== DATASET EXCERPT ==

::::::

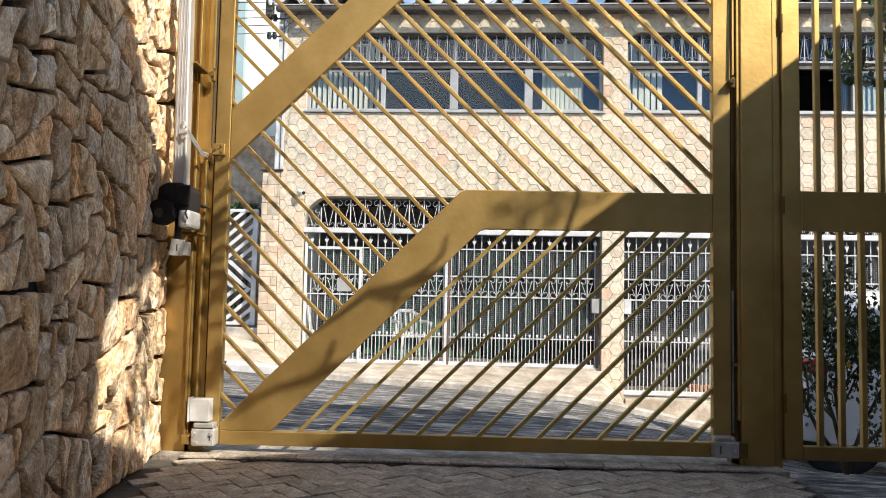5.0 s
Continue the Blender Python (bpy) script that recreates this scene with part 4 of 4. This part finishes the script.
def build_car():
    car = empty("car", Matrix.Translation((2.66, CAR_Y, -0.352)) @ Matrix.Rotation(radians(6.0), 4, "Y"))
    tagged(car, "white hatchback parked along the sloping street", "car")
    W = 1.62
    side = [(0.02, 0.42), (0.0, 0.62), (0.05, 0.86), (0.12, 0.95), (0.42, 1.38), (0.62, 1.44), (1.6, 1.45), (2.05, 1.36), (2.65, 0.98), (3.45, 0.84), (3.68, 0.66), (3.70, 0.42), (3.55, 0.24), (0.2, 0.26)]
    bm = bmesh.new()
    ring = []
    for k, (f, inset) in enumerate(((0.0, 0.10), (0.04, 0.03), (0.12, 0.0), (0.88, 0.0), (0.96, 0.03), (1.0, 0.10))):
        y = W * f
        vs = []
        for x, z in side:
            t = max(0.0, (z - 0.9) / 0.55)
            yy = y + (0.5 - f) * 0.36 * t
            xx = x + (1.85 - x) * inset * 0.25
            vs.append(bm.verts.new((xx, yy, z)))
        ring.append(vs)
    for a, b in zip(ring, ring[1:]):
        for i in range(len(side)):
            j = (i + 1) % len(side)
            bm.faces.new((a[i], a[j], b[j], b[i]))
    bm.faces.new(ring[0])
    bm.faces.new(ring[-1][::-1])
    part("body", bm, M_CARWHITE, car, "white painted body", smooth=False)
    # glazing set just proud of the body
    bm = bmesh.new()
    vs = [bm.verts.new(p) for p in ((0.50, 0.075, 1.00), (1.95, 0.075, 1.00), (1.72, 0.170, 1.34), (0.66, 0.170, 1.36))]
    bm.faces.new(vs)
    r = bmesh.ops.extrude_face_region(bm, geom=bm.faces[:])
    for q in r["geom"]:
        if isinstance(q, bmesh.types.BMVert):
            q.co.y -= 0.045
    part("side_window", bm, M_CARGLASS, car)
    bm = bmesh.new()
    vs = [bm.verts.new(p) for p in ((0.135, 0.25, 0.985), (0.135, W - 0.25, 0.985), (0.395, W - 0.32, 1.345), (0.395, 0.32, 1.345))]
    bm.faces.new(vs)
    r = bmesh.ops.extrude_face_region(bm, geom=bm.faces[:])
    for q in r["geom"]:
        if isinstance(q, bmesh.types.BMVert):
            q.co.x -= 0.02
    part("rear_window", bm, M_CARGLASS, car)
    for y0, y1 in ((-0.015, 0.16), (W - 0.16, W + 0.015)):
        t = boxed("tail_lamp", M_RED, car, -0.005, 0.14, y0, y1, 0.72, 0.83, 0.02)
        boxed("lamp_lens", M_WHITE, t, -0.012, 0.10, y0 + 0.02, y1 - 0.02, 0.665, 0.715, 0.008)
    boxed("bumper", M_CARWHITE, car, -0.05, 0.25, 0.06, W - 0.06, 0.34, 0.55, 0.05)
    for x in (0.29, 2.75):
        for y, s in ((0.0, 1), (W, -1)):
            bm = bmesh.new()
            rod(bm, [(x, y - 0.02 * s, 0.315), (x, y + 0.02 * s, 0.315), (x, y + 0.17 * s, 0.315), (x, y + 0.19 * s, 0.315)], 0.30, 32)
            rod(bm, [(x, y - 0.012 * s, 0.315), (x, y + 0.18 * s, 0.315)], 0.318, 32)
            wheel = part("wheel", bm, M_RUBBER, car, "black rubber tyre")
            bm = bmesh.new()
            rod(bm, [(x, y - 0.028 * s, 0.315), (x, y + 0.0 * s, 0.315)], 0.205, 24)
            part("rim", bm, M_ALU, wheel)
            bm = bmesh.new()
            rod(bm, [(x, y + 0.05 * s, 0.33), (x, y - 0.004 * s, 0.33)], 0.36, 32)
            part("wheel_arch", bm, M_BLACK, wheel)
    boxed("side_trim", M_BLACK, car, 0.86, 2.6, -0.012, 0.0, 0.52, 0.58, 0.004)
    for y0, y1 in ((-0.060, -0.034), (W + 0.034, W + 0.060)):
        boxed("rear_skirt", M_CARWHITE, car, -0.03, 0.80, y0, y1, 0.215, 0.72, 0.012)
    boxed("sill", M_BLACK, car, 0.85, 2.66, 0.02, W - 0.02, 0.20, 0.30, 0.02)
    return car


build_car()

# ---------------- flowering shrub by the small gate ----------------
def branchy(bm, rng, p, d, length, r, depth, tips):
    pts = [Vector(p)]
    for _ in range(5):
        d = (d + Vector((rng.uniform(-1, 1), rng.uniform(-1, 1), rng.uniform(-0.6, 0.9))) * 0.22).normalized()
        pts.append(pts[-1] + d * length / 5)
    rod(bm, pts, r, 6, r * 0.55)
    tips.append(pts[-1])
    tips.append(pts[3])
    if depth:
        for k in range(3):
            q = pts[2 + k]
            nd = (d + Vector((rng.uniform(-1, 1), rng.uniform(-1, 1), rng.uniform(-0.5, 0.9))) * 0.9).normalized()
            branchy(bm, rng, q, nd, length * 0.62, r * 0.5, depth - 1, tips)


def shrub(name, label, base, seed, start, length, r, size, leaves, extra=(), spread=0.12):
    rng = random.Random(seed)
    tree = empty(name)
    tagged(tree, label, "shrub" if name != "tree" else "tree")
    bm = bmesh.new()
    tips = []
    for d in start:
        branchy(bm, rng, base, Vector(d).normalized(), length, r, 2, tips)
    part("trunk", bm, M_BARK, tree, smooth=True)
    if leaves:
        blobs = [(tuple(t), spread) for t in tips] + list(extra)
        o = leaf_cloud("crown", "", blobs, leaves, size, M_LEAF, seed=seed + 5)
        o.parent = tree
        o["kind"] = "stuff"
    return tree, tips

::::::

Pick out and copy the lines of the material that include the word "part".

== WRITTEN ANSWER ==
Continue the Blender Python (bpy) script that recreates this scene with part 4 of 4. This part finishes the script.
    part("body", bm, M_CARWHITE, car, "white painted body", smooth=False)
    part("side_window", bm, M_CARGLASS, car)
    part("rear_window", bm, M_CARGLASS, car)
            wheel = part("wheel", bm, M_RUBBER, car, "black rubber tyre")
            part("rim", bm, M_ALU, wheel)
            part("wheel_arch", bm, M_BLACK, wheel)
    part("trunk", bm, M_BARK, tree, smooth=True)